Nature Studies by Michael McCarthy: Moths are just as worthy of our wonder as butterflies

 

Our human prejudices often lead us astray in looking at the natural world. For example, we so love our butterflies that we tend to think butterflies come first, and moths are merely an afterthought. But actually, it's the other way round.

The great insect class of Lepidoptera, those with scale-covered wings, is made up overwhelmingly of moths, nearly 200,000 named species across the world, with many thousands more yet to be named. By contrast, there are only about 18,000 named species of butterflies (3,500 of them just in Colombia, by the way), for butterflies constitute a mere branch, halfway down, of the moth evolutionary tree. Butterflies could roughly be described as a bunch of moths which evolved bright colours for mutual recognition, as they had begun to specialise in flying during the day.

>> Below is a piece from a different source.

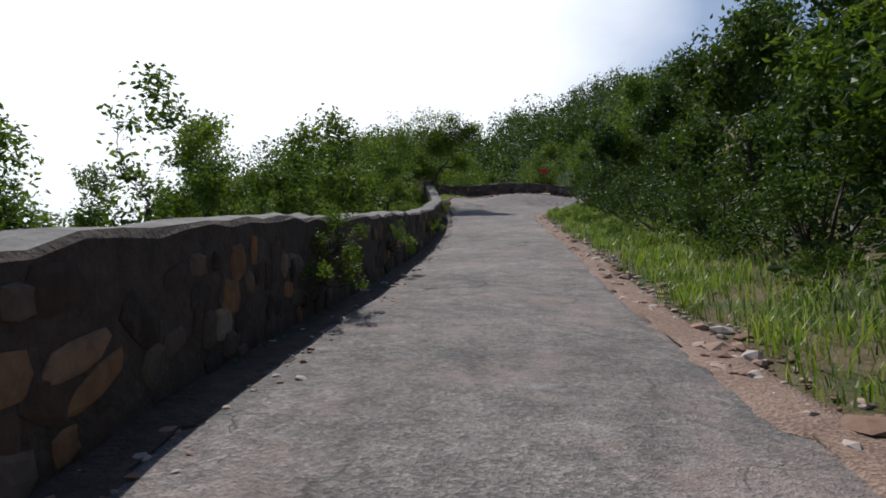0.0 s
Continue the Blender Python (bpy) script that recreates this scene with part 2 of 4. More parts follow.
k = Mat("broken_rock", 0.92)
g = k.noise(1.1, 9.0, 0.7)
s = k.cells(1.7)
c = k.ramp(s.outputs["Color"], (0.15, (0.09, 0.045, 0.026)), (0.5, (0.22, 0.115, 0.06)), (0.85, (0.36, 0.23, 0.135)))
CLIFF = k.colour(k.mix(0.75, c, k.ramp(g, (0.3, (0.45, 0.4, 0.38)), (0.65, (1.25, 1.2, 1.15))), "MULTIPLY")).bump(k.noise(6.0, 9.0, 0.7), 1.0, 0.08).m

k = Mat("gravel_bed", 0.95)
g = k.cells(38.0)
c = k.ramp(g.outputs["Color"], (0.1, (0.11, 0.062, 0.042)), (0.5, (0.22, 0.13, 0.092)), (0.9, (0.34, 0.24, 0.185)))
GRAVEL = k.colour(k.mix(0.5, c, k.ramp(k.noise(1.0), (0.3, (0.15, 0.10, 0.075)), (0.7, (0.27, 0.2, 0.155))))).bump(g.outputs["Distance"], 0.6, 0.02).m

k = Mat("red_grit", 0.95)
g = k.cells(16.0)
c = k.ramp(g.outputs["Color"], (0.1, (0.08, 0.045, 0.035)), (0.5, (0.2, 0.105, 0.075)), (0.9, (0.3, 0.18, 0.14)))
RED_GRIT = k.colour(k.mix(0.4, c, k.ramp(k.noise(2.5), (0.35, (0.06, 0.04, 0.035)), (0.65, (0.24, 0.14, 0.105))))).bump(g.outputs["Distance"], 1.0, 0.05).m


def stone_material(name, stops, rough=0.85):
    k = Mat(name, rough)
    per = k.ramp(k.random(), *stops)
    grain = k.noise(7.0, 9.0, 0.7)
    col = k.mix(0.8, per, k.ramp(grain, (0.3, (0.55, 0.52, 0.5)), (0.65, (1.2, 1.17, 1.12))), "MULTIPLY")
    smear = k.ramp(k.noise(4.5, 7.0, 0.75), (0.5, (0, 0, 0)), (0.62, (0.7, 0.7, 0.7)))
    col = k.mix(smear, col, k.mix(0.6, per, (0.13, 0.095, 0.075)))
    stain = k.ramp(k.noise(1.6, 6.0, 0.7), (0.45, (0, 0, 0)), (0.65, (0.75, 0.75, 0.75)))
    col = k.mix(stain, col, (0.05, 0.04, 0.036))
    return k.colour(col).bump(grain, 0.7, 0.02).m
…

The fact that the great majority of moths are active only at night means they are largely unfamiliar to most people, and even regarded as somewhat sinister, but in fact, as moth lovers know, they can be every bit as arresting as their butterfly relations. Many are stunningly beautiful, such as the Jersey tiger or the eyed hawkmoth, or even the legendary Clifden nonpareil, the very rare species which shows on its underwings a sumptuous colour found almost nowhere else in the moth world – lilac blue.

Once moth enthusiasm takes hold, you end up buying a light trap, which you operate at night and which is the only way to see most moths properly, and you are regarded by your family and friends as a tad on the obsessive side, as you have 868 British species of larger moths to familiarise yourself with, compared with only 58 British butterflies.

But that is only the larger ones, those which are more or less butterfly-sized. Even the most determined moth obsessives have been daunted, in the past, by the micro moths – the ones the size of your little fingernail, or smaller – as there are 1,600 species of them in Britain. Becoming familiar with them was difficult as the literature on them was widely scattered, often in specialist journals, and relatively expensive, and only about 170 of them have English names, which means there's a lot of Latin to remember.

Now though, the first comprehensive, single-volume illustrated guide to them has just been produced. Clearly, you have to be a moth fan in the first place to want to buy The Field Guide to the Micro-Moths of Great Britain and Ireland (British Wildlife Publishing, £29.95), but even if you're not, and you come across it, and you enjoy the natural world, you will be stunned: here, suddenly revealed, is a truly wonderful variety of colour and form in these diminutive insects.

They range from the brilliant green of the oak tortrix to the pinky-purple with yellow spots of the mint moth, from the amazing antennae of the longhorns – six times the length of their bodies – to the weirdly bisected wings of the plume moths.

There are a tiny number of pests here too, including the common clothes moth, Tineola bisselliela (currently infesting the McCarthy household), and the horse-chestnut leaf miner, Cameraria ohridella, the wee beastie from the Balkans which got here on long-distance lorries a decade ago and now turns our conker trees brown in July. But the overwhelming majority are harmless and utterly fascinating.

The authors, Phil Sterling, who is ecological adviser to Dorset County Council, and Mark Parsons, in charge of moths at the charity Butterfly Conservation, have described 1,033 of them, in an entomological labour of Hercules; and Richard Lewington, Europe's best butterfly painter, has painted every one.

It's a whole new section of the teeming life out there that's been brought into our ken. Leafing through the pages of illustrations, looking at a thousand different small creatures, so varied and specialised, you are lost in wonder at the power of evolution. I think it's magnificent.

Cuckoo in wine country

An update on the progress of Indy, The Independent's adopted cuckoo being tracked on his migratory journey back to Africa by the British Trust for Ornithology. Indy has been on something of a French wine tour: he has passed through Champagne, and is now residing in Burgundy, just down the road from Beaune, one of the great wine towns of the world. Next stop the Rhone?